[start]

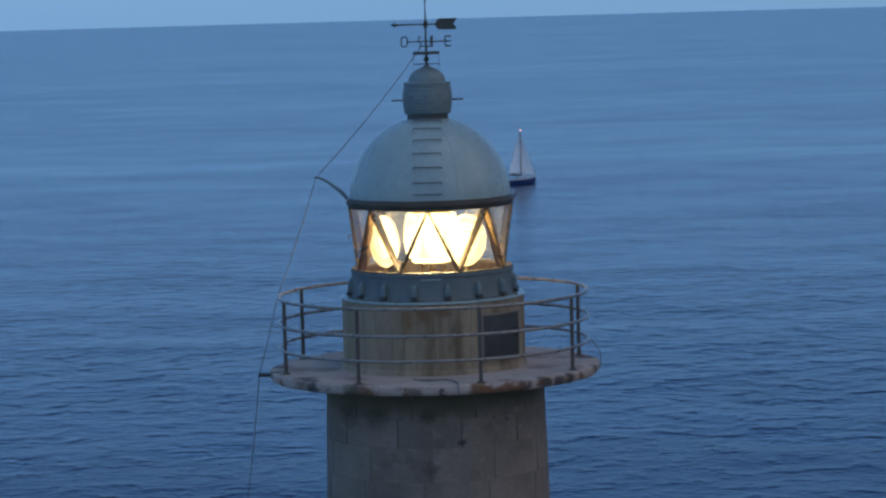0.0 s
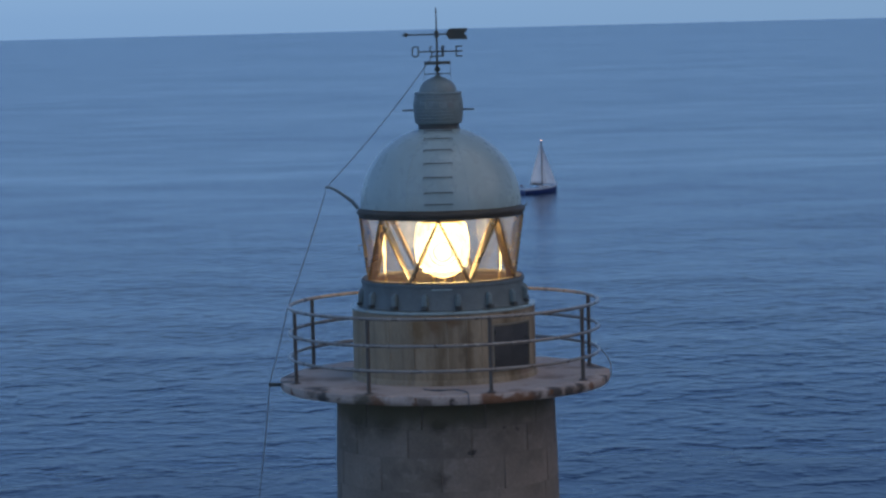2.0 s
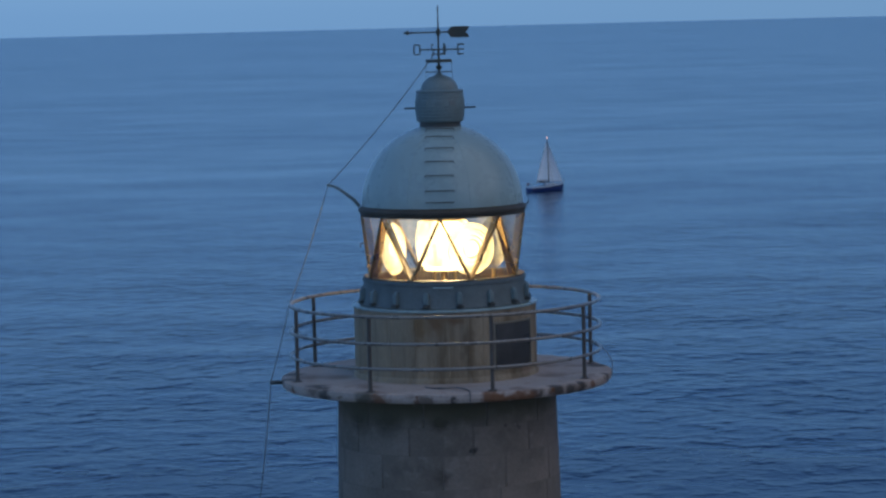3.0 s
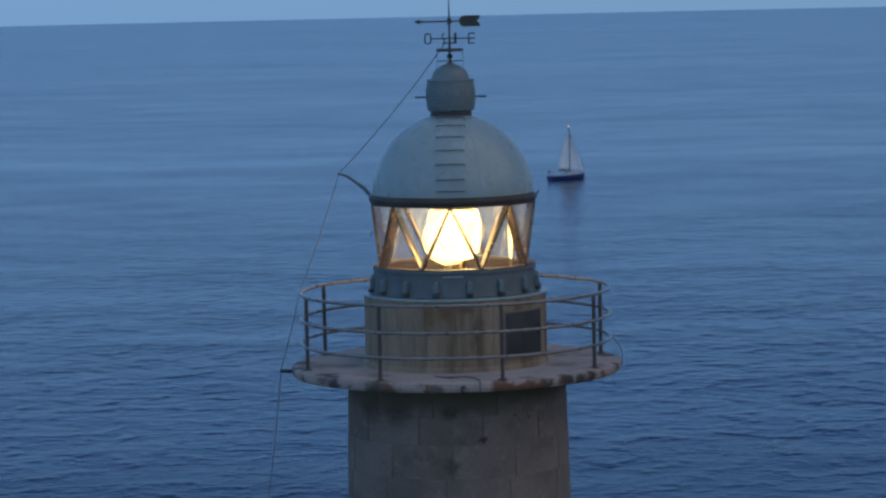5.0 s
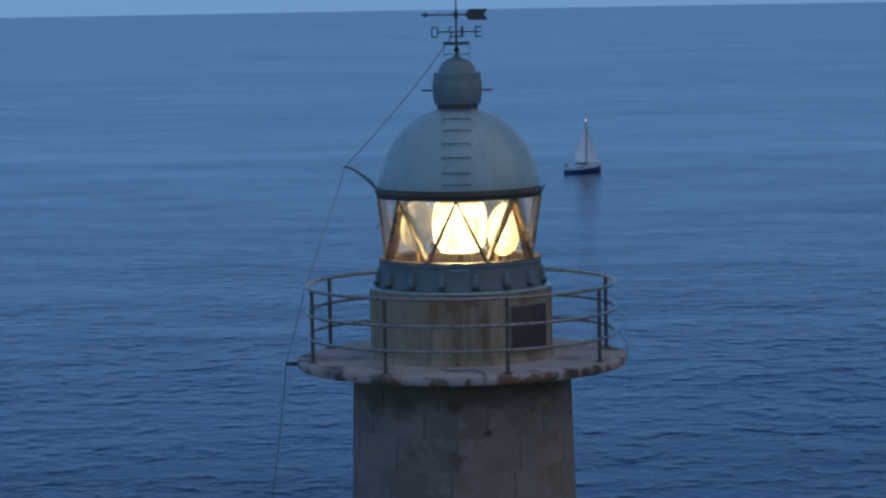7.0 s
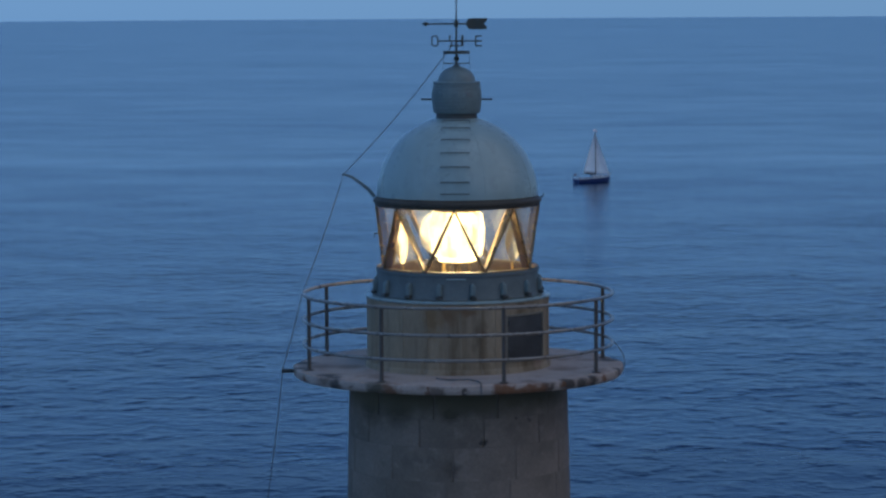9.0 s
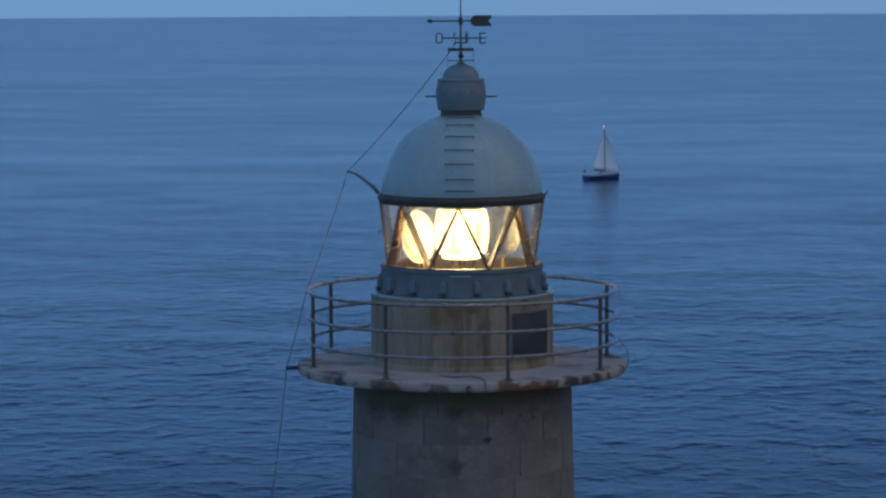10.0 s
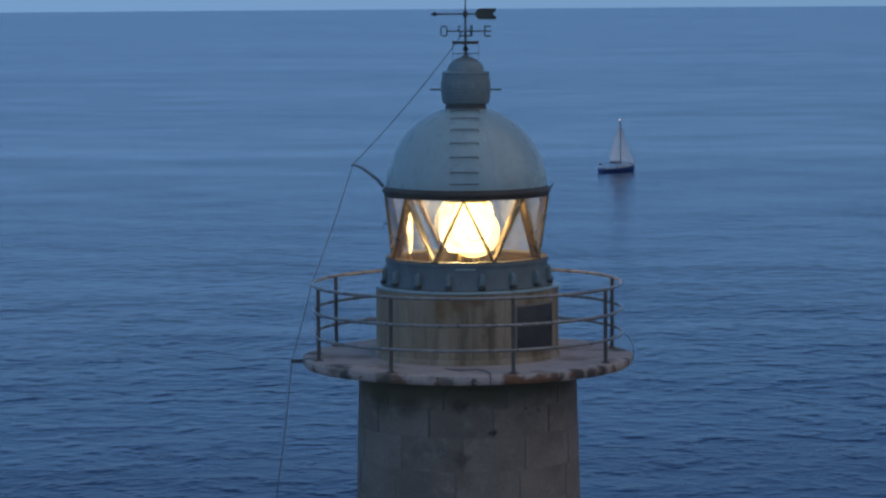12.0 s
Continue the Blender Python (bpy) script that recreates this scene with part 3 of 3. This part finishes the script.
def build_lamp():
    root = thing("beacon_lamp", (0, 0, OPTIC_Z), "glowing white-hot lamp drum on a brass pedestal", "lamp")
    low = LENS_Z - 0.30
    part("pedestal", lathe([(0, 0), (0.30, 0), (0.30, 0.02), (0.12, 0.035), (0.045, 0.05), (0.045, low - 0.075), (0.2, low - 0.065), (0.2, low - 0.05), (0, low - 0.05)], 32), M_BRASS, root)
    for x in (-0.13, 0.16):
        part("column", tube([(x, -0.10, 0.02), (x, -0.10, low - 0.05)], 0.018, 10), M_BRASS, root)
    # no lamp itself: its glow stands in for the lamplit band below the drum
    part("lamp_tray", lathe([(0, low - 0.045), (0.26, low - 0.045), (0.28, low - 0.035), (0.28, low - 0.01), (0, low - 0.01)], 48), M_DRUM, root)
    prof = [(0.0, low), (0.26, low), (0.33, low + 0.03)]
    for i in range(15):
        z = -0.26 + 0.60 * i / 14
        r = 0.335 + 0.052 * math.cos((z - 0.04) / 0.34 * math.pi / 2) + (0.003 if i % 2 else -0.002)
        prof.append((r, LENS_Z + z))
    prof += [(0.30, LENS_Z + 0.36), (0, LENS_Z + 0.36)]
    drum = part("lamp_drum", lathe(prof, 56), M_DRUM, root, "glowing ribbed glass drum", smooth=False)
    drum.visible_shadow = False
    part("lamp_cap", lathe([(0, LENS_Z + 0.362), (0.31, LENS_Z + 0.362), (0.31, LENS_Z + 0.38), (0.1, LENS_Z + 0.43), (0, LENS_Z + 0.43)], 40), M_BRASS, root)
    return root


def build_optic():
    root = thing("rotating_optic", (0, 0, OPTIC_Z), "slowly turning optic with three round bullseye lenses", "lighthouse lens")
    part("turntable", lathe([(0.62, 0.005), (0.86, 0.005), (0.86, 0.03), (0.62, 0.03)], 64, closed=True), M_FLOOR, root)
    D = 0.80

    def facing(bm, out):
        # turn a lens made about z so that it looks outward along -y
        bmesh.ops.rotate(bm, cent=(0, 0, 0), matrix=Matrix.Rotation(radians(90), 3, "X"), verts=bm.verts)
        bmesh.ops.translate(bm, vec=(0, -out, LENS_Z), verts=bm.verts)
        return bm
    def clear_inside(ob):
        # the flat inner face is plain clear glass
        ob.data.materials.append(M_LENSBACK)
        for p in ob.data.polygons:
            if p.normal.y > 0.7:
                p.material_index = 1
    for a in (90, 0, -89):
        m = spin(a)
        glassback = part("lens_panel", facing(lathe([(0, -0.016), (0.350, -0.016), (0.350, -0.008), (0, -0.008)], 40), D), M_LENSBACK, root, "round glass bullseye lens", m=m)
        clear_inside(part("bullseye", facing(lathe([(0.0, 0.052), (0.06, 0.044), (0.115, 0.02), (0.125, 0.0), (0, 0.0)], 40), D), M_LENS, glassback))
        for r in (0.135, 0.19, 0.24, 0.285, 0.325):
            w = 0.05 if r < 0.2 else 0.04
            clear_inside(part("prism_ring", facing(lathe([(r, 0.0), (r + w - 0.003, 0.0), (r + w - 0.004, 0.010), (r + 0.003, 0.024)], 44, closed=True), D), M_LENS if r < 0.23 else M_PRISM, glassback))
        part("bracket", box((0.05, 0.03, LENS_Z - 0.38 - 0.03), (0, -D + 0.0, (LENS_Z - 0.38 + 0.035) / 2), 0.004), M_BRASS, glassback)
    return root


# ---- cables ----
def build_cables():
    pts = []
    ways = [Vector((-0.06, 0, 32.36)), Vector((-1.60, 0, 30.555)), Vector((-2.203, 0, 28.86)), Vector((-2.486, 0, 27.80)), Vector((-2.71, 0, 26.0)), Vector((-4.6, 0, 9.9))]
    for p, q, sag in zip(ways, ways[1:], (0.045, 0.02, 0.01, 0.012, 0.12)):
        for i in range(10):
            s = i / 10
            v = p.lerp(q, s)
            v.x += sag * 4 * s * (1 - s) * 0.8
            v.z -= sag * 4 * s * (1 - s) * 0.6
            pts.append(v)
    pts.append(ways[-1])
    base = Vector((-4.6, 0, 9.9))
    ob = part("conductor_cable", tube([p - base for p in pts], 0.0065, 6), M_CABLE)
    ob.location = base
    tagged(ob, "thin dark lightning conductor cable from vane to ground", "cable")
    # loose wire lying over the deck edge
    z = DECK + 0.012
    w = [(-0.30, -1.62, z), (-0.22, -1.75, z), (-0.05, -1.80, z), (0.12, -1.74, z), (0.24, -1.90, z), (0.30, -2.15, z), (0.305, -2.30, z), (0.307, -2.345, DECK - 0.03), (0.307, -2.345, DECK - 0.14)]
    d = Vector((0, -1.9, DECK))
    ob = part("loose_wire", tube([Vector(p) - d for p in w], 0.009, 6), M_CABLE)
    ob.location = d
    tagged(ob, "loose dark wire lying across the gallery slab", "wire")
    w = [(2.18, -0.1, 28.19), (2.27, -0.1, 28.10), (2.335, -0.1, 27.98), (2.345, -0.1, 27.86), (2.33, -0.1, 27.78)]
    d = Vector((2.33, -0.1, DECK))
    ob = part("bent_wire", tube([Vector(p) - d for p in w], 0.006, 6), M_CABLE)
    ob.location = d
    tagged(ob, "thin bent wire from rail to slab edge", "wire")


# ---- sailing boat ----
def build_boat():
    root = thing("sailing_boat", (16.4, 472.5, 0), "small navy sailing yacht with white sails set", "boat")
    L = 7.75

    def station(u):
        # half-beam at the sheer and height of the sheer, u from stern 0 to bow 1
        beam = 1.25 * (1 - max(0, (u - 0.42) / 0.58) ** 2.2) * (0.72 + 0.28 * min(1, u / 0.42))
        return max(beam, 0.03), 0.86 + 0.28 * u ** 2

    def x_of(u):
        return -4.55 + L * u
    b = bmesh.new()
    rows = []
    n = 18
    for i in range(n + 1):
        u = i / n
        bm_, sh = station(u)
        rake = 0.35 * u ** 6
        ring = []
        for j in range(11):
            a = -1 + 2 * j / 10
            f = abs(a)
            y = math.copysign(bm_ * f ** 0.55, a)
            z = -0.45 * (1 - 0.7 * u ** 3) + (sh - 0.16 + 0.45 * (1 - 0.7 * u ** 3)) * f ** 2.2
            ring.append(b.verts.new((x_of(u) + rake * f, y, z)))
        rows.append(ring)
    for p, q in zip(rows, rows[1:]):
        for j in range(10):
            b.faces.new((p[j], p[j + 1], q[j + 1], q[j]))
    b.faces.new(rows[0])
    hull = part("hull", b, M_HULL, root, "navy blue hull")
    b = bmesh.new()
    rows = []
    for i in range(n + 1):
        u = i / n
        bm_, sh = station(u)
        rake = 0.35 * u ** 6
        rows.append([b.verts.new((x_of(u) + rake, s * (bm_ + 0.012) * k, z)) for s, k, z in ((-1, 1, sh - 0.17), (-1, 1, sh + 0.06), (-1, 0.93, sh + 0.06), (-1, 0.9, sh), (1, 0.9, sh), (1, 0.93, sh + 0.06), (1, 1, sh + 0.06), (1, 1, sh - 0.17))])
    for p, q in zip(rows, rows[1:]):
        for j in range(7):
            b.faces.new((p[j], p[j + 1], q[j + 1], q[j]))
    b.faces.new(rows[0])
    b.faces.new(rows[-1])
    part("deck", b, M_WHITE, root, "pale grey deck and topside band", smooth=False)
    cab = box((2.7, 1.35, 0.42), (0.3, 0, 1.12), 0.12)
    for v in cab.verts:
        if v.co.z > 1.15:
            v.co.x = 0.3 + (v.co.x - 0.3) * 0.86
            v.co.y *= 0.82
    cabin = part("cabin", cab, M_WHITE, root, "low pale grey coachroof")
    for s in (-1, 1):
        for x in (-0.3, 0.6):
            part("cabin_window", box((0.55, 0.03, 0.13), (x, s * 0.628, 1.13), 0.01), M_MAST, cabin)
    part("mast", tube([(0.1, 0, 1.2), (0.08, 0, 5.0), (0.05, 0, 9.36)], 0.115, 10, taper=0.085), M_MAST, root, "dark mast")
    part("boom", tube([(0.05, 0.02, 1.66), (-2.6, 0.35, 1.60)], 0.075, 8), M_MAST, root)
    cov = box((1.9, 0.3, 0.34), (-1.1, 0.12, 1.62), 0.12)
    for v in cov.verts:
        v.co.z -= 0.14 * (v.co.x + 1.1)
    part("spray_hood", cov, M_MAST, root, "dark canvas cover")

    def sail(corners, belly, rows_n=14, cols=8, roach=0.0):
        tack, clew, head = (Vector(c) for c in corners)
        bb = bmesh.new()
        g = []
        for i in range(rows_n + 1):
            s = i / rows_n
            p, q = tack.lerp(head, s), clew.lerp(head, s * 0.985)
            q = q + (q - p) * roach * math.sin(math.pi * s)
            g.append([bb.verts.new(p.lerp(q, j / cols) + Vector((0, belly * math.sin(math.pi * j / cols) * math.sin(math.pi * (0.15 + 0.8 * s)), 0))) for j in range(cols + 1)])
        for p, q in zip(g, g[1:]):
            for j in range(cols):
                bb.faces.new((p[j], p[j + 1], q[j + 1], q[j]))
        return bb
    for name, c, bl, ro in (("mainsail", ((0.0, 0, 1.75), (-2.45, 0.34, 1.70), (0.0, 0, 9.15)), 0.28, 0.08), ("jib", ((3.45, 0, 1.22), (0.55, 0.55, 1.55), (0.16, 0, 8.5)), 0.30, 0.0)):
        o = part(name, sail(c, bl, roach=ro), M_SAIL, root, "pale " + name)
        sol = o.modifiers.new("thickness", "SOLIDIFY")
        sol.thickness = 0.012
    for p, q in (((3.75, 0, 1.2), (0.08, 0, 8.9)), ((-4.4, 0, 0.95), (0.05, 0, 9.3)), ((0.1, 1.15, 1.0), (0.06, 0, 8.8)), ((0.1, -1.15, 1.0), (0.06, 0, 8.8))):
        part("stay", tube([p, q], 0.012, 5), M_MAST, root)
    part("rudder", box((0.4, 0.06, 1.0), (-4.5, 0, 0.05), 0.02), M_HULL, root)
    part("pushpit", tube([(-4.4, -0.8, 0.95), (-4.4, -0.8, 1.5), (-4.4, 0.8, 1.5), (-4.4, 0.8, 0.95)], 0.03, 6), M_RAIL, root)
    part("pulpit", tube([(3.2, -0.35, 1.1), (3.45, -0.3, 1.65), (3.75, 0, 1.68), (3.45, 0.3, 1.65), (3.2, 0.35, 1.1)], 0.03, 6), M_RAIL, root)
    part("ensign", box((0.5, 0.03, 0.34), (-4.72, 0, 1.55), 0.008), M_ENSIGN, root, "small dark red ensign")
    part("flagstaff", tube([(-4.45, 0, 0.95), (-4.5, 0, 1.8)], 0.02, 6), M_MAST, root)
    part("masthead_light", lathe([(0, 9.36), (0.06, 9.38), (0.06, 9.48), (0, 9.52)], 12), M_LIGHT, root, "reddish masthead light, lit")
    return root


water = build_sea()
build_headland()
build_tower()
build_railing()
build_lantern()
build_vane()
build_lamp()
optic = build_optic()
build_cables()
boat = build_boat()


def motions():
    # the optic turns once in 13 s, three lenses on four sides; the middle one looks straight out at 1.97 s
    rate = 27.6
    walk(optic, [(t * 0.5, Matrix.Translation((0, 0, OPTIC_Z)) @ spin(rate * (t * 0.5 - 1.97))) for t in range(25)])
    # the yacht makes way to the east and off shore
    head = 38
    rows = []
    for i in range(25):
        t = i * 0.5
        d = 511.0 + 0.85 * t
        x = (0.0316 + 0.001815 * t) * d
        rows.append((t, pose(x, d - 40.5, 0.03 * math.sin(t * 1.3), 1.2 * math.sin(t * 1.1), 0.8 * math.sin(t * 1.4 + 1), head)))
    walk(boat, rows)
    # the waves run slowly before the breeze
    walk(water, [(t, pose(0.55 * t, -0.35 * t, 0)) for t in (0.0, 6.0, 12.0)])


motions()
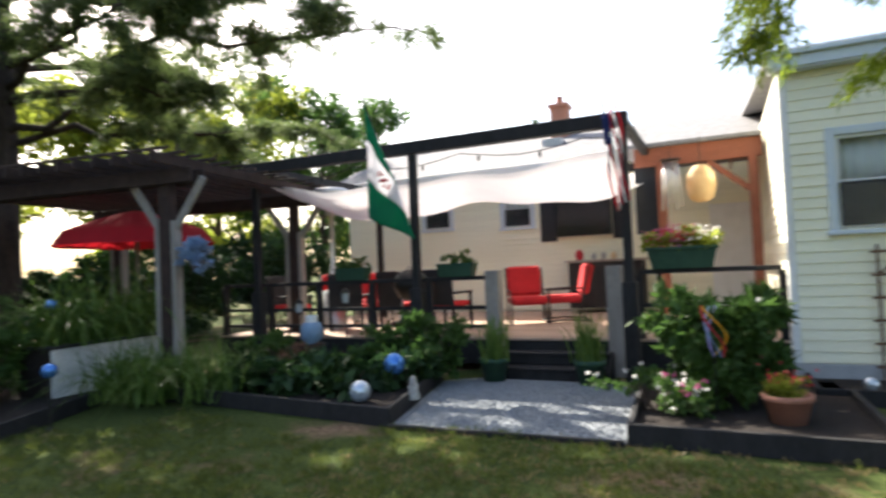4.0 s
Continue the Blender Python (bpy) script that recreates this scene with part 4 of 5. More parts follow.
rim = thing("bare_soil", pose(PC[0], PC[1], 0), "dark bare soil round the stone edging", "soil", kind="structure")
MB().poly([((PR + 0.26 + 0.14 * noise.noise(Vector((k * 0.55, 2, 0)))) * math.cos(k * math.pi / 36), (PR + 0.26 + 0.14 * noise.noise(Vector((k * 0.55, 2, 0)))) * math.sin(k * math.pi / 36)) for k in range(72)], -0.03, 0.0015).ob("soil", mat("brown_soil", (0.10, 0.062, 0.042), (0.04, 0.026, 0.02), 1.0, 14, 70, 1.0, dist=0.03), rim)

# closed parasol
um = thing("patio_parasol", pose(-9.67, -9.10, 0), "closed beige canvas patio parasol on dark pole", "parasol")
MB().lathe([(0.24, 0), (0.24, 0.06), (0.05, 0.10), (0.03, 0.35)], 16).ob("base", M_IRON, um)
MB().tube([(0, 0, 0.08), (0, 0, 2.95)], 0.021, 8).ob("pole", M_IRON, um)
cz = MB()
nf = 40
for i in range(11):
    t = i / 10
    z = 2.97 - 1.78 * t
    for j in range(nf):
        a = 2 * math.pi * j / nf
        r = (0.035 + 0.25 * t ** 0.8) * (1 + 0.26 * math.sin(8 * a + t * 1.2)) * (1.0 if i < 10 else 0.96)
        cz.v.append((r * math.cos(a), r * math.sin(a) * 0.8, z + (0.13 * math.sin(4 * a) + 0.13 * math.sin(a + 2.2)) * t ** 4))
for i in range(10):
    for j in range(nf):
        q, w = i * nf + j, i * nf + (j + 1) % nf
        cz.f.append((q, w, w + nf, q + nf))
cz.ob("canopy", M_CANVAS, um, True, thick=0.006)
MB().ball((0, 0, 3.0), 0.035, 8).ob("finial", M_IRON, um, True)

# log stump, fallen pole, wood pile, trough
st = thing("tree_stump", pose(-8.15, -9.1, 0), "tall bark-covered tree stump beside the fence", "stump")
sm = MB().lathe([(0.46, 0), (0.40, 0.15), (0.36, 0.6), (0.35, 1.0), (0.32, 1.05), (0.001, 1.06)], 22, wob=0.05)
sm.ob("stump", M_LOG, st, True)
st2 = thing("fallen_pole", pose(0, 0, 0), "long thin bare wooden pole resting on supports", "pole")
MB().tube([(-4.2, -9.2, 0.80), (-6.0, -9.28, 0.92), (-7.6, -9.30, 1.02), (-9.2, -9.45, 1.10)], [0.032, 0.03, 0.026, 0.02], 7).ob("pole", M_LOG, st2, True)
MB().tube([(-4.6, -9.22, 0), (-4.6, -9.22, 0.82)], 0.03, 6).ob("support", M_LOG, st2)
hose = thing("garden_hose", pose(0, 0, 0), "pale hose draped over the pole", "hose")
MB().tube([(-8.0, -9.25, 1.09), (-7.5, -9.2, 0.94), (-7.1, -9.2, 0.90), (-6.8, -9.24, 0.99), (-6.5, -9.27, 1.0)], 0.013, 6).ob("hose", M_WHITE, hose, True)
wp = thing("firewood_pile", pose(-10.55, -7.95, 0, 0, 0, -32), "low pile of split boards and one cut log round", "firewood")
for i in range(24):
    z = 0.05 + 0.07 * (i // 3)
    MB().box(-0.65, -0.05, -0.02, 0.55 + random.uniform(-0.2, 0.2), 0.05, 0.02, pose(random.uniform(-0.1, 0.1), (i % 3) * 0.17 - 0.15, z, random.uniform(-6, 6), random.uniform(-5, 5), random.uniform(-14, 14))).ob("split_board", M_CUT if i % 3 == 0 else M_LOG, wp)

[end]

Required task:
Only the number is wanted: how many lines of the material contain the word "script"?

Output:
2